Soon, word gets round about her list. One of Cameron’s friends, Duffy (Mintz-Plasse) takes advantage of Brandy’s curiosity, as does her co-worker Derrick (Glover). She also hooks up with a rock singer called Van (Samberg) at the pool, but though she’s able to tick off one more sexual practice, she’s interrupted by Willy, who’s horrified by Brandy and her friends’ behaviour. And when Cameron discovers what’s been going on he refuses to have anything further to do with her. When Fiona tells Brandy that she’d like to date Cameron, Brandy’s confusion over her feelings leads to a breakdown in her relationship with Fiona and Wendy. Undeterred though, Brandy forges ahead with her plan, and finally plucks up the courage to ask Rusty on a date, a date where she plans to tick off one experience in particular: losing her virginity.

To Do List, The - scene

Anchored by a fearless performance from Aubrey Plaza – watch the masturbation scene to see just how fearless – The To Do List is a raucous, raunchy, pull-no-punches look at female sexual instruction and empowerment. Maggie Carey’s screenplay often finds itself very near the knuckle (though it does depend on where that knuckle is at the time), and paints a uniquely female perspective on the ups and downs of early sexual experiences. Through the character of Brandy, Carey’s script skewers some probable misconceptions about female sexuality, and provides an object lesson in the differences between the sexes. It’s scabrously funny at times, with much of the humour arising from Brandy’s unfamiliarity with certain sexual techniques (“What’s a rim job? Guess I’ll have to ask at the library”), and the posturing that teenagers adopt in order to look and feel more adult.
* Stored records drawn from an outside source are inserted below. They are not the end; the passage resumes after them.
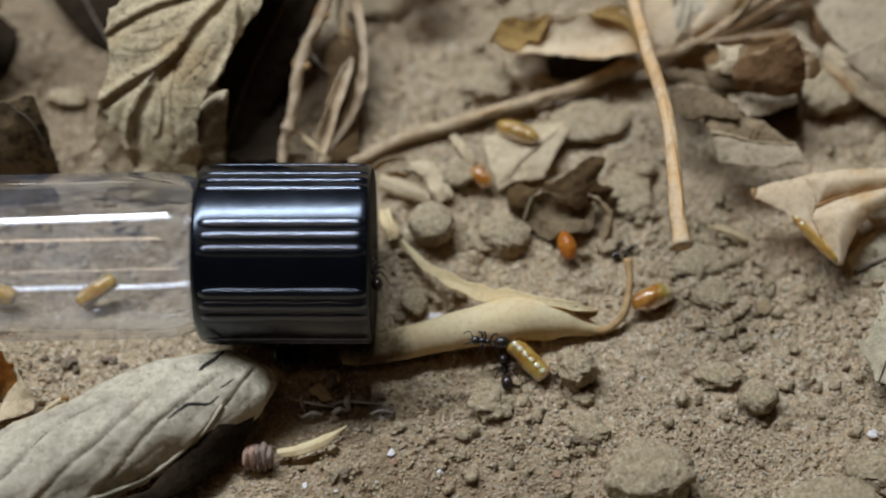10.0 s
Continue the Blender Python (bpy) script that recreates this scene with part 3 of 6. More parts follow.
# ---- the vial with its black cap ----
def build_vial():
    at = np.array([-23.2, -3.5, 0.0])
    ob = thing("glass_vial", at, "clear glass vial with a black screw cap lying on soil", "vial")
    # the tube lies a little lower than the wider cap
    tilt = Matrix.Translation(Vector((0, 0, 8.65)) * MM) @ Matrix.Rotation(radians(-1.7), 4, "Y") @ Matrix.Rotation(radians(0.6), 4, "Z")
    outer = [(10.0, 6.2), (1.6, 6.2), (0.8, 6.35), (0.1, 6.7), (-0.7, 7.15), (-1.6, 7.5), (-2.8, 7.72), (-4.6, 7.85), (-20, 7.85), (-40, 7.85), (-60, 7.85), (-78, 7.85)]
    outer += [(-78 - 7.85 * math.sin(a), 7.85 * math.cos(a)) for a in np.linspace(0.15, 1.55, 9)]
    inner = [(x + (0.95 if x < -80 else 0), max(0.05, r - 0.95)) for x, r in reversed(outer)]
    v, f = lathe(outer + inner + outer[:1], 192)
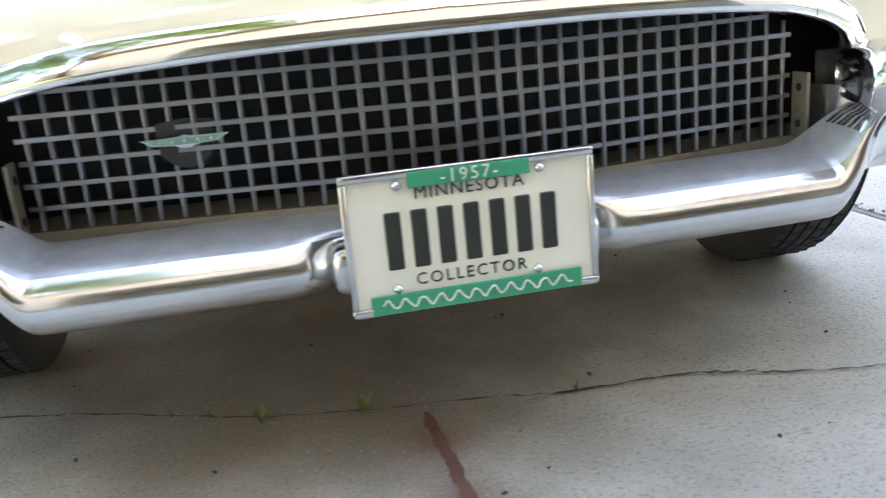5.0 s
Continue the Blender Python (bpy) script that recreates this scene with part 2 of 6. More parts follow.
M["navy"] = mat("navy_paint", (0.055, 0.085, 0.20), 0.24, metal=0.4, coat=1.0, var=0.05, scale=3, fine=60)
M["charcoal"] = mat("charcoal_paint", (0.018, 0.019, 0.022), 0.35, metal=0.3, coat=1.0, var=0.05, scale=3, fine=60)
M["silver_blue"] = mat("silver_blue_paint", (0.20, 0.27, 0.38), 0.4, metal=0.3, coat=1.0, var=0.05, scale=3, fine=60)
M["alloy"] = mat("alloy", (0.62, 0.62, 0.62), 0.3, metal=0.7, var=0.06, scale=20, fine=90)
M["rust_stain"] = mat("rust_stain", (0.12, 0.052, 0.036), 0.9, var=0.4, scale=12, fine=90)
M["weed"] = mat("weed_leaf", (0.125, 0.16, 0.045), 0.5, var=0.25, scale=20, fine=90)


# ---- mesh helpers ----
def part(name, bm, material, parent=None, label="", smooth=True, split=None):
    """Links a bmesh as one mesh object under a thing or a part."""
    me = bpy.data.meshes.new(name)
    bmesh.ops.recalc_face_normals(bm, faces=bm.faces)
    bm.to_mesh(me)
    bm.free()
    mats = material if isinstance(material, (list, tuple)) else [material]
    for mm in mats:
        me.materials.append(mm)
    if smooth:
        me.shade_smooth()
        if split:
            me.set_sharp_from_angle(angle=radians(split))
    ob = new(name, me)
    if parent:
        ob.parent = parent
    if label:
        ob["label"] = label
    return ob


def empty(name, label, category, group="", m=None):
    ob = new(name)
    tagged(ob, label, category, group)
    if m is not None:
        ob.matrix_world = m
    return ob


def spline(pts, t):
    """A smooth curve through points; t from 0 to len - 1."""
    n = len(pts)
    i = min(int(t), n - 2) if t > 0 else 0
    f = t - i
    p = [np.array(pts[min(max(k, 0), n - 1)], float) for k in (i - 1, i, i + 1, i + 2)]
    if i == 0:
        p[0] = 2 * p[1] - p[2]
    if i == n - 2:
        p[3] = 2 * p[2] - p[1]
    return 0.5 * (2 * p[1] + (p[2] - p[0]) * f + (2 * p[0] - 5 * p[1] + 4 * p[2] - p[3]) * f * f + (3 * p[1] - p[0] - 3 * p[2] + p[3]) * f ** 3)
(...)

If you’re one of those teenagers then this movie is going to feel a lot like a documentary, but there’s enough staple rom-com ingredients to help allay any fears that this is going to end up abandoning subtlety at the side of the road and being cruder than a turd in a swimming pool – oh, hang on, there is one (and Brandy takes a bite out of it). And yet, while the movie appears to be a distaff relation to the American Pie series, it retains a sweet, harmless core that makes some of the more questionable moments easier to accept and deal with. Again, this is largely due to Carey’s clever, balanced script, and the familiarity of seeing teenagers pretending to be adults while getting it completely wrong.

In the lead role, Plaza shows once again why she’s one of the best young(-ish) actresses around – it’s hard to believe but she was twenty-nine when The To Do List was released. She takes great care in making Brandy as credibly naïve as possible, even to the point that she’s never had any amorous feelings until she sets eyes on Rusty (what have she and her friends been talking about all this time?). With that battle won, her studious, almost lab-based approach to discovering sex is presented in such a witty and laugh out loud way that it’s no surprise that the viewer ends up rooting for her, even when things start to go wrong through her own intransigence.

The rest of the cast take turns in sharing the glory of Plaza’s performance, with Hader (in real life, Carey’s husband) coming off best as the slightly seedy, sometimes cruel Willy, unaverse to making fun of Brandy’s boobs (or lack of them), and yet paternal and supportive when confronting her over her “experiment” with Van. While there isn’t one horrible person in the whole movie, Willy comes closest thanks to the scene where he encourages boob jokes at Brandy’s expense, and it’s the one scene in the whole movie that feels out of place. Elsewhere, Brandy’s verbal battles with Amber are ambitiously aggressive, and Plaza and Bilson are clearly revelling in spitting out so much bile at each other. Porter exudes surf dude manliness with ease, Simmons does awkward adolescent with aplomb, Mintz-Plasse does would-be Lothario with gusto, and Gregg is terrific as Brandy’s dad, a judge for whom any talk of sex is embarrassing and unnerving.

Some viewers, inevitably, will take issue with some of the more ruder content, but this is less about sex and more about finding oneself through sex, and becoming a more rounded person. As Cameron says towards the end, “sometimes sex is just sex”, and as a judicious summing up of what’s gone before, it’s entirely accurate. And the beauty of this movie is that it knows it as surely as finger-banging is really known as finger-blasting… or is it finger-bombing…?

Rating: 8/10 – a delight from start to finish and one that doesn’t patronise either its characters or its audience, The To Do List is one of the more honest movies about sex you’re ever likely to see; funny, compassionate, disarming, and defiantly rude, it’s some of the best fun you can have with your clothes on.